For thousands of voters in the City, their first inkling of the Fire Fee will be when they see it on their property tax bill. And a whole new round of outrage will ensue.[content-2]
For Mayor DeLoach and the new members of Council elected with him — Carol Bell, Brian Foster, Julian Miller, and Bill Durrence — the most real and present electoral danger has to do with where the votes come from.
Mayor DeLoach’s success in 2015 was largely due to very high turnout in District 4, the area south of Victory Drive including Ardsley Park, which also elected Julian Miller as its representative in a blowout.
DeLoach and Miller are arguably the Council members most supportive of the Fire Fee.
And who are some of the voters now most upset by the Fire Fee? You guessed it.
However, the fact that Ardsley Park is mad about a new tax or fee is as surprising as seeing the question “Gunshots or Fireworks?” on the neighborhood chat page.
What is more noteworthy is that opposition to the Fire Fee is perhaps most intense in lower-income areas of Savannah, where the impact of the Fire Fee will be the most disproportionate.
Alderwoman Shabazz, whose District 5 is arguably the City’s most challenged economically, had a crowd of 400 residents come to the Liberty City Community Center to vent about the Fire Fee and hear about possible discounts.
If that doesn’t sound like a lot of people, keep in mind that Shabazz received 1435 votes in her last election throughout the entire district. Four hundred motivated voters in Savannah can be a game-changing number.
Based on square footage rather than property value, the Fire Fee will be felt more by a person on a fixed or low income.
In addition, as first reported in this space nearly six months ago, because the Fire Fee was coupled with a millage rollback, any property assessed at $640,000 or higher will actually get a net tax break — thus further dividing Savannah along income and racial lines.

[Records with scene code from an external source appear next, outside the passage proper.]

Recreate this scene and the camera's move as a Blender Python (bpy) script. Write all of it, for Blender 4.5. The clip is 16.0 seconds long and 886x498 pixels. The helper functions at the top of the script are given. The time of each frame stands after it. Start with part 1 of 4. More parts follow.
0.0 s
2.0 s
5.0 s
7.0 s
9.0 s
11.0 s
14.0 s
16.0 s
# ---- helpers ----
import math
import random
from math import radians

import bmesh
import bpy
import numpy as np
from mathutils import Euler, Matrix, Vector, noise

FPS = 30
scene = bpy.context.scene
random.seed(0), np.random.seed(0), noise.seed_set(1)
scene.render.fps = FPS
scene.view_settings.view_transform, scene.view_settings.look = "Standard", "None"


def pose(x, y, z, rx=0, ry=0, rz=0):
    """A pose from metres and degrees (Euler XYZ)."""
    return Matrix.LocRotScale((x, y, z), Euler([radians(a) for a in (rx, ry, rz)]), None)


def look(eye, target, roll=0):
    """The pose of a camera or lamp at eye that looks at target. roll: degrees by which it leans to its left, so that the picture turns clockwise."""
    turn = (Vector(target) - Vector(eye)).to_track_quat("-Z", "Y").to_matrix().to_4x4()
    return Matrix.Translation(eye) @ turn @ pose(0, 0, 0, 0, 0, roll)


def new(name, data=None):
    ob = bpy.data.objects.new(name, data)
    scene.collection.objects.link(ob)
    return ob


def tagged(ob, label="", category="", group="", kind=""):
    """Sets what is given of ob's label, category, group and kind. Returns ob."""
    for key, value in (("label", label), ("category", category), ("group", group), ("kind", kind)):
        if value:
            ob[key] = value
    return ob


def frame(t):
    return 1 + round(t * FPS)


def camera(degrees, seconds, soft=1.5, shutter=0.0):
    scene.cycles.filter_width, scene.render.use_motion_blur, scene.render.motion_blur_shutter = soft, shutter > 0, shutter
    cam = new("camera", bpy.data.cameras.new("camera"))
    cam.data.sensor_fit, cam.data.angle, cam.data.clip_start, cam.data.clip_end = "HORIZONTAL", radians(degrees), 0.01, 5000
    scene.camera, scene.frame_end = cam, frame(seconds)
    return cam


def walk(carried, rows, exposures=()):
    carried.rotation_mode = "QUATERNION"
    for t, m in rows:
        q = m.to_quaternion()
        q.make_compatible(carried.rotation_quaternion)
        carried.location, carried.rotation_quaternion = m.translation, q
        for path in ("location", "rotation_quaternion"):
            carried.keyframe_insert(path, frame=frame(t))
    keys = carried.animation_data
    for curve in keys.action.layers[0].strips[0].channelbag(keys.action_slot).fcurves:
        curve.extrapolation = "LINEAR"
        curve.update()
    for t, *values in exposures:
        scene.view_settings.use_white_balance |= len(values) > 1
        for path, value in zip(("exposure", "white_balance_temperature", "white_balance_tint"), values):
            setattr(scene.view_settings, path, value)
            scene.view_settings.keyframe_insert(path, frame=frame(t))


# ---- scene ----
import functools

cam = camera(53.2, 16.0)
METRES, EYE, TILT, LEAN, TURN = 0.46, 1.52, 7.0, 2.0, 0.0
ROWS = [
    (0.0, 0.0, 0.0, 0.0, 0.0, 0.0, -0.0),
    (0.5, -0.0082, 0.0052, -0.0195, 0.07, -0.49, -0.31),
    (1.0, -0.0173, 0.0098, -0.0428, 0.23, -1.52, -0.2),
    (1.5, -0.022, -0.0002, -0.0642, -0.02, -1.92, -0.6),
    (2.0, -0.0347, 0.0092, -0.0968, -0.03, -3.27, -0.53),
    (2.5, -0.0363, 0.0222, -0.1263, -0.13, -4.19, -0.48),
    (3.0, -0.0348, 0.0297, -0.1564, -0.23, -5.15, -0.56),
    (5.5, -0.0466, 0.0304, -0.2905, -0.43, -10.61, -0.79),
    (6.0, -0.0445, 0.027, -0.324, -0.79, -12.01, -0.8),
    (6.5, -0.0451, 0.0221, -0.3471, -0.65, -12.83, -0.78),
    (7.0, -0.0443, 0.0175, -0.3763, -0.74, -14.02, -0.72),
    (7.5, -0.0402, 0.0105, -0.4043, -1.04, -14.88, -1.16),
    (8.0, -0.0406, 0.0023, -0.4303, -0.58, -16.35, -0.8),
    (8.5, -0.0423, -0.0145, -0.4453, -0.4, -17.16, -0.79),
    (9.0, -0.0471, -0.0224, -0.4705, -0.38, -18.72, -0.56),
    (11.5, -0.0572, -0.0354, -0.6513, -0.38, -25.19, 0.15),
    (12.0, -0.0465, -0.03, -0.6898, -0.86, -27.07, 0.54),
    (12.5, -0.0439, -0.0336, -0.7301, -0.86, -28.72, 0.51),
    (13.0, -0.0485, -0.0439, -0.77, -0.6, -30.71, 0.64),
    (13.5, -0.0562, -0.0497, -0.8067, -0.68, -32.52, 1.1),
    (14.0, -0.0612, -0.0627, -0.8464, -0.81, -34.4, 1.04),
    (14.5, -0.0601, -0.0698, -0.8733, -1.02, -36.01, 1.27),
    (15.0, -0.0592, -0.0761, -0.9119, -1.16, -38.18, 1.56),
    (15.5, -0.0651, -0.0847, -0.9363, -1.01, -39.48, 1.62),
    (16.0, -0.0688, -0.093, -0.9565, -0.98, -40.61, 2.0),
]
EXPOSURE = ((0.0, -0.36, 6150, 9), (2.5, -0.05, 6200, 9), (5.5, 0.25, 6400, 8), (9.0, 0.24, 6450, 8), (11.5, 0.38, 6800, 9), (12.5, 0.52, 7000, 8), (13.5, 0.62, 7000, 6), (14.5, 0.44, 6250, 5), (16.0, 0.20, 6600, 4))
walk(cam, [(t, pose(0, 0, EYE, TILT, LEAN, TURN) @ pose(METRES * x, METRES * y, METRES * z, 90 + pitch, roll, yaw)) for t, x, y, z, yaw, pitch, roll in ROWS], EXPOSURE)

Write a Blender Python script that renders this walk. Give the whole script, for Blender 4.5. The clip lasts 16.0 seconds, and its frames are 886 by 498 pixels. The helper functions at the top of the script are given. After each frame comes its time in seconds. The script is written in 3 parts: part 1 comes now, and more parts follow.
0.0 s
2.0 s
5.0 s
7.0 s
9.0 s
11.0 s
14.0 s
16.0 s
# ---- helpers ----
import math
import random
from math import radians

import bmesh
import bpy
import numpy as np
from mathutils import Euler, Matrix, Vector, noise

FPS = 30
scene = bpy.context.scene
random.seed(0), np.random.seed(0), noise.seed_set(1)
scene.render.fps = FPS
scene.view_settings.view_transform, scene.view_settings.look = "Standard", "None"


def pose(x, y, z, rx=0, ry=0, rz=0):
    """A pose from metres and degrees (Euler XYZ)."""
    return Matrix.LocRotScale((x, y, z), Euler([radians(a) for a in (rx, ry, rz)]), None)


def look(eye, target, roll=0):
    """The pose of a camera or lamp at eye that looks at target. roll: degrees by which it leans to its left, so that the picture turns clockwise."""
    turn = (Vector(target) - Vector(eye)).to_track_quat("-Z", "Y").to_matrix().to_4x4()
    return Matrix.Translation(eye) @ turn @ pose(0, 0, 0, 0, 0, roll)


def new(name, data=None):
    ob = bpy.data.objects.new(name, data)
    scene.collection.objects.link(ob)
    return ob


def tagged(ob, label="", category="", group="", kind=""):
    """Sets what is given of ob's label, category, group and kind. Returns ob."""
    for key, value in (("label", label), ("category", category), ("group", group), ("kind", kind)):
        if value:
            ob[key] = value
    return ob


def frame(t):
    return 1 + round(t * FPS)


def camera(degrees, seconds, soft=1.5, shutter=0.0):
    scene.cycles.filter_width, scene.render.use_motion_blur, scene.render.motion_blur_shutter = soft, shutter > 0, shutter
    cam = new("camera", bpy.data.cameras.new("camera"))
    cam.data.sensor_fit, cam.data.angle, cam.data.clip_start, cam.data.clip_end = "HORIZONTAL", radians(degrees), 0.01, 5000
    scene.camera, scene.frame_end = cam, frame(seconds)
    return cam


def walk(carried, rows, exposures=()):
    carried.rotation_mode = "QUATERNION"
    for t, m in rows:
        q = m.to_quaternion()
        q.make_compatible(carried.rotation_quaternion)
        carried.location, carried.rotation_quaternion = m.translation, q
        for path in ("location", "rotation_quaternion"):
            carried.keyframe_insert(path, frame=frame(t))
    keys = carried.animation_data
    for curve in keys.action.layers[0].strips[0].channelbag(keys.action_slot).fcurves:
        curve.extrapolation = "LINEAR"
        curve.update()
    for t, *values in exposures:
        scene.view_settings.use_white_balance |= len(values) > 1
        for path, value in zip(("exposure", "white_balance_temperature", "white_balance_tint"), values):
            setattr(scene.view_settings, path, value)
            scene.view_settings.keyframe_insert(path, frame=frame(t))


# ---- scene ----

City Manager Rob Hernandez, the main force behind the Fire Fee, admitted last week that the Fire Fee is a regressive form of raising revenue, but argued that sales taxes and property taxes are even more regressive (in the latter case that would seem to be technically inaccurate).
In an email response to a citizen concerned about the disproportionate impact of the Fee on the less affluent, Hernandez countered that property value is irrelevant to its entire purpose:
“The City provides the same amount of response (service) to a $100,000 home as it does to a $500,000 home. With regard to fire protection, we do not adjust our response based on property value because a $100,000 home (and its occupants) are as equally important as a $500,000 one,” Hernandez wrote in an email response to a the homeowner.
“Trust me when I say that this was not an easy decision for staff or City Council to make. We were all faced with the decision to reduce services, raise taxes, or raise money through other means such as a fire fee. None of these three options were easy ones to take on and without controversy and without pain. That’s the reality,” Hernandez concluded.
Hernandez was hired in 2016 specifically to set the City’s finances in order. You could certainly make the case that he’s off to a solid start in that direction, though not every move has been popular.
In most places the news of a $10 million surplus would be considered a net positive, rather than the fiasco most of Savannah seems to consider it.
But speaking of reality: Another reality is that for every action there is an equal and opposite reaction.
And the public’s burning anger at the Fire Fee threatens to bring more sweeping change to City Council in the next election.
It’s looking like that conflagration will be a hard one to extinguish.